EXERCISE -
Copy out exactly each line from the line with "curve.update()" through the last line of the material below.

COLLECTED MATERIAL -
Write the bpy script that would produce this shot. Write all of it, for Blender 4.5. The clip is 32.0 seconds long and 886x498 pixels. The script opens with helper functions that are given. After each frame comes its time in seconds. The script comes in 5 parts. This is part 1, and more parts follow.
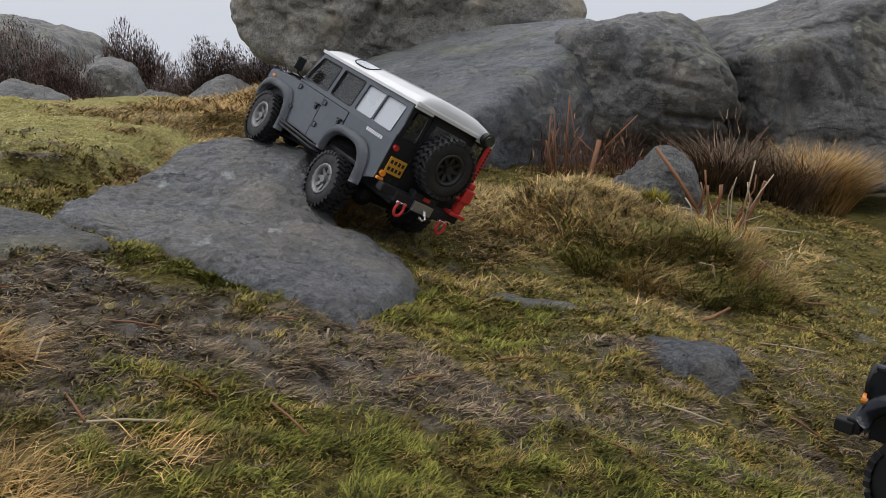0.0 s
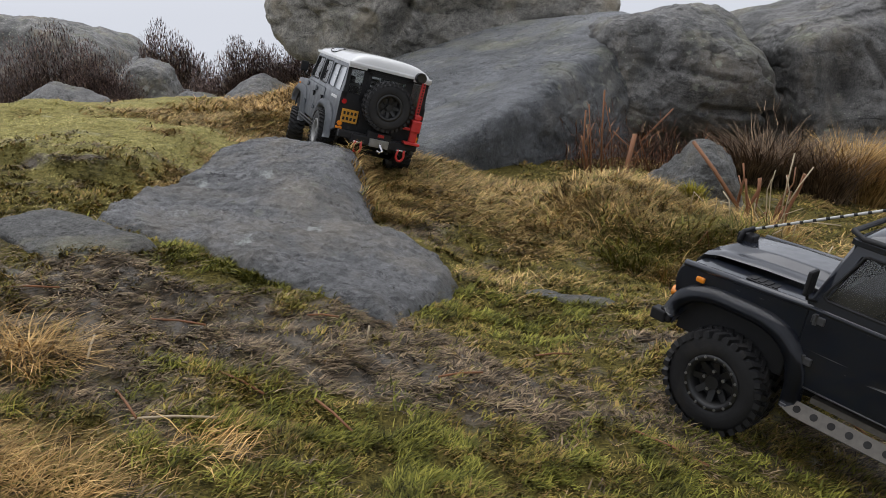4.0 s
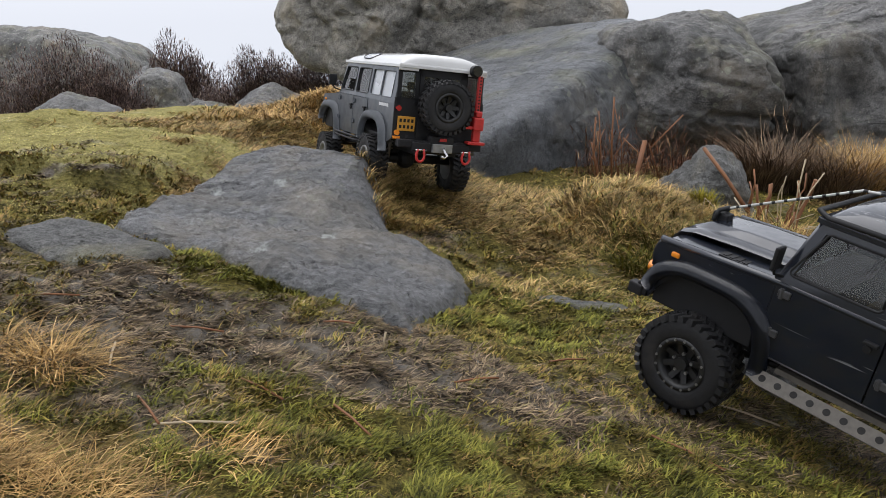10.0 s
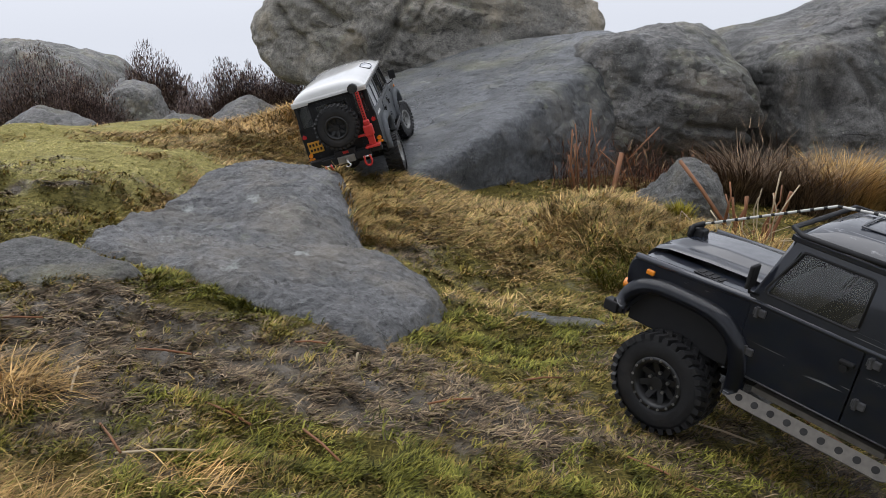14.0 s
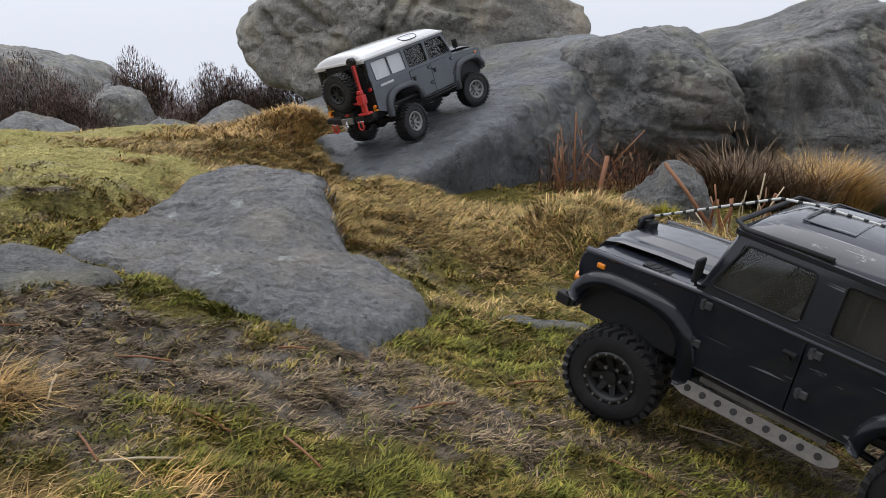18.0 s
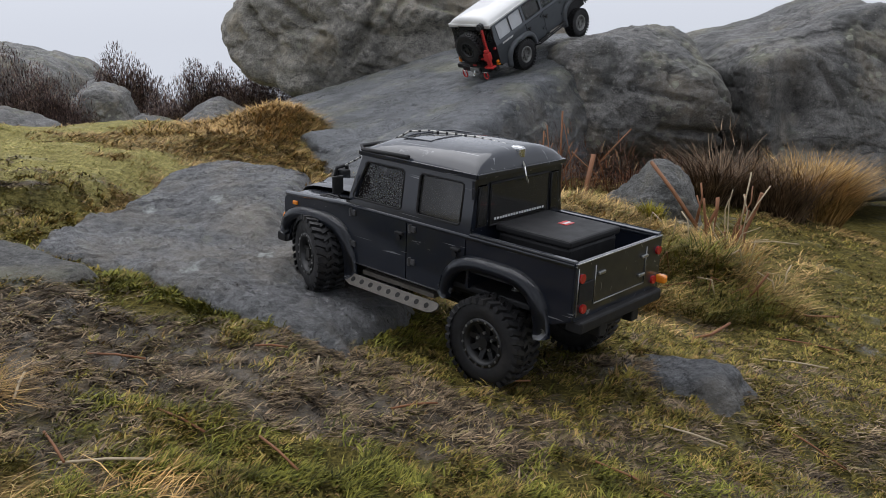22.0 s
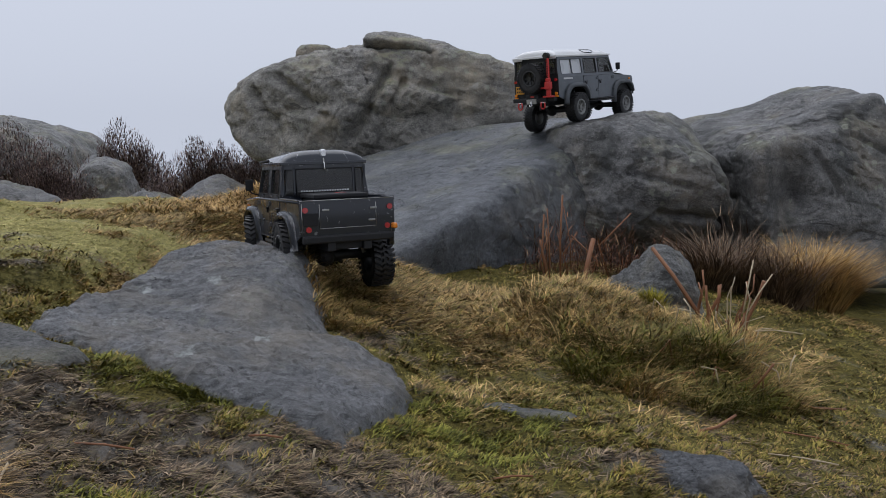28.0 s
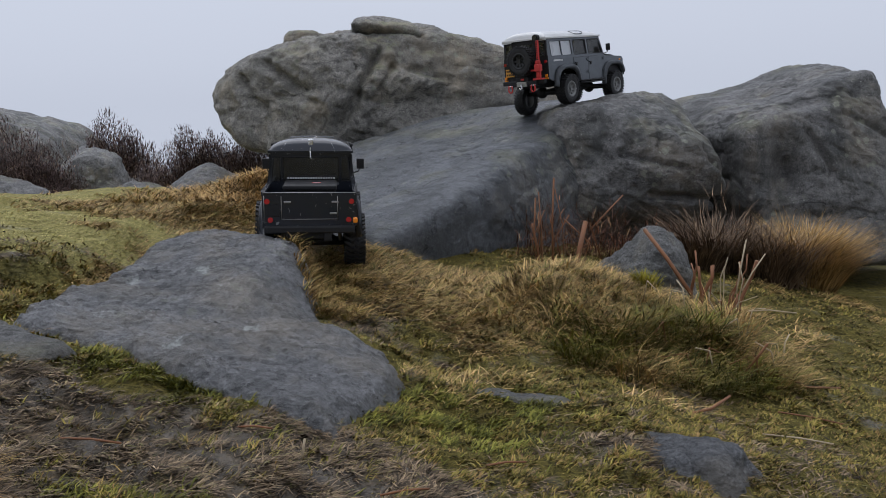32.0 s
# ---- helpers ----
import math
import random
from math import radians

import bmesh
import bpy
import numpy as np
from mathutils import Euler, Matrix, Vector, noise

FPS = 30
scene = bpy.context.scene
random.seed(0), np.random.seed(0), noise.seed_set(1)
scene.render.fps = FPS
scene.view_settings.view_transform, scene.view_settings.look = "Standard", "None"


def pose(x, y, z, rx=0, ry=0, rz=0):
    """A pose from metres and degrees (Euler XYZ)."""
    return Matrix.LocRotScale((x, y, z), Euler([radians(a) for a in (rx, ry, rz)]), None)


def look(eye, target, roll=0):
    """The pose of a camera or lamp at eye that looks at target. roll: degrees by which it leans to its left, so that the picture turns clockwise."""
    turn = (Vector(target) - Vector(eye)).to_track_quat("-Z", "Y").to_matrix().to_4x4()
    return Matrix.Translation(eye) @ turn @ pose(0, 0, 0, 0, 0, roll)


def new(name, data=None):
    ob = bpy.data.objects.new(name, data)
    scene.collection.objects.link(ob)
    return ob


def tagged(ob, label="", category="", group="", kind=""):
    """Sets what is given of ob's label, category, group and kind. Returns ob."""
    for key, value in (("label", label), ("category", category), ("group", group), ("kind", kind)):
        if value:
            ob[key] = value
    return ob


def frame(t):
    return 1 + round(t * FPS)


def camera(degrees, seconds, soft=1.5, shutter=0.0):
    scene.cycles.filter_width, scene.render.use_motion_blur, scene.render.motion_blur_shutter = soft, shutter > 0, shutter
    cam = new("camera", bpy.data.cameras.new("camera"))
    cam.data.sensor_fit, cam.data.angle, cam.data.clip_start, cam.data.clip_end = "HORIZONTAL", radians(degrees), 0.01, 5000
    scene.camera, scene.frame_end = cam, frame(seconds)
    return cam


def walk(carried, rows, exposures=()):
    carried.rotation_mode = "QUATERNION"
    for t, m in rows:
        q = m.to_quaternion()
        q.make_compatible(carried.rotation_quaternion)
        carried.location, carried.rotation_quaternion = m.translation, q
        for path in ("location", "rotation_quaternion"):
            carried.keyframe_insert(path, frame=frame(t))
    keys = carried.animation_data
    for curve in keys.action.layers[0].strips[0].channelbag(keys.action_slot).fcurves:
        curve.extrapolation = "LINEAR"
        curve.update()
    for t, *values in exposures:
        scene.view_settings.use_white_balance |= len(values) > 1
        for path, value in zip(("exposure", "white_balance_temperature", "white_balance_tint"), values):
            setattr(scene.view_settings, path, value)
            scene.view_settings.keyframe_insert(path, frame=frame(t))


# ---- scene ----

SOLUTION FOR THIS EXERCISE -
        curve.update()
    for t, *values in exposures:
        scene.view_settings.use_white_balance |= len(values) > 1
        for path, value in zip(("exposure", "white_balance_temperature", "white_balance_tint"), values):
            setattr(scene.view_settings, path, value)
            scene.view_settings.keyframe_insert(path, frame=frame(t))


# ---- scene ----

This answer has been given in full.